Não deram tampouco a devida importância ao seu impacto literário e cultural, com uma extraordinária recepção, reedições sucessivas e inúmeros estudos. Outras obras até mais fidedignas, como "O Rei dos Jagunços", de Manoel Benicio, não tiveram a mesma repercussão.
Levine chega a reconhecer a ambivalência de Euclides no retrato do sertanejo como raça retrógrada e combatente corajoso.
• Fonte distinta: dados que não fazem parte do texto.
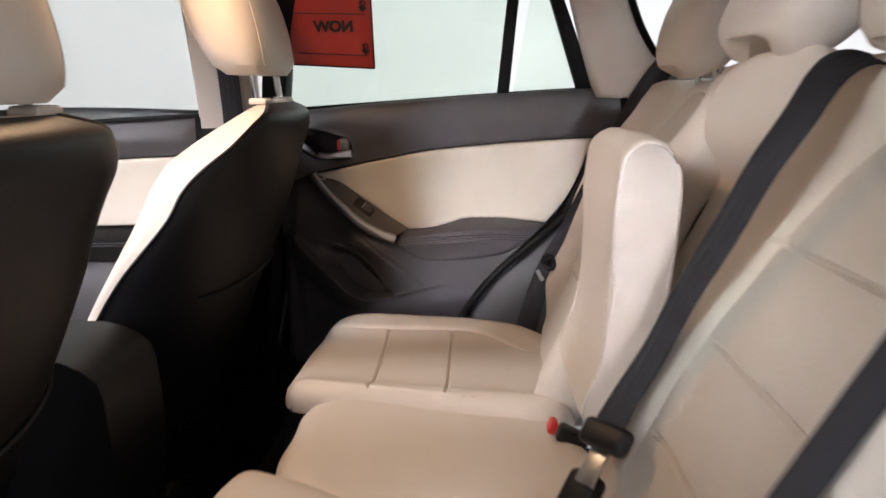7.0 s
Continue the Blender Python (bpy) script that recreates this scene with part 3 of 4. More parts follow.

Mas enquadra, de forma errônea, Euclides no que chama de "visão do litoral", própria às elites urbanas que importavam técnicas e idéias da Europa e desprezavam a vida rural como rústica e primitiva, tomando Canudos como símbolo do choque entre racionalidade urbana e atraso rural.
Euclides criticou justamente tal racionalidade urbana e suas pretensões civilizatórias, ao denunciar o massacre cometido pelo Exército, em nome da ordem e do progresso. A partir da cobertura ao vivo dos momentos finais da guerra, ganhou distância crítica frente ao ideário republicano e percebeu a ausência de intuito político dos seguidores do Conselheiro, cujo monarquismo era, antes de tudo, mítico e religioso.
Adotou, em "Os Sertões", um modo historiográfico ousado, ao dar um arranjo poético-científico aos fatos selecionados. Sua narrativa oscila entre a perspectiva científica, do determinismo do meio e da raça, e a construção literária marcada pelo fatalismo trágico, que vê inscrito na própria natureza. Recorreu a formas de ficção, como a tragédia e a epopéia, para dar conta do horror da guerra. A epopéia gloriosa da República, pela qual combatera na juventude, adquiriu caráter trágico no violento massacre de que foi testemunha em Canudos.
Euclides mostrou a multiplicidade de tempos históricos e culturais e traçou paralelos entre os dois lados do conflito, entre o soldado e o jagunço, entre a República e Canudos, mergulhados no mesmo fanatismo. Revelou, com pessimismo irônico, as ilusões dos ideais de progresso que pregavam a reprodução da experiência européia. Ao construir uma ampla interpretação do Brasil, inseriu a história da guerra em um enredo capaz de ultrapassar a significação dos fatos que lhe deram origem.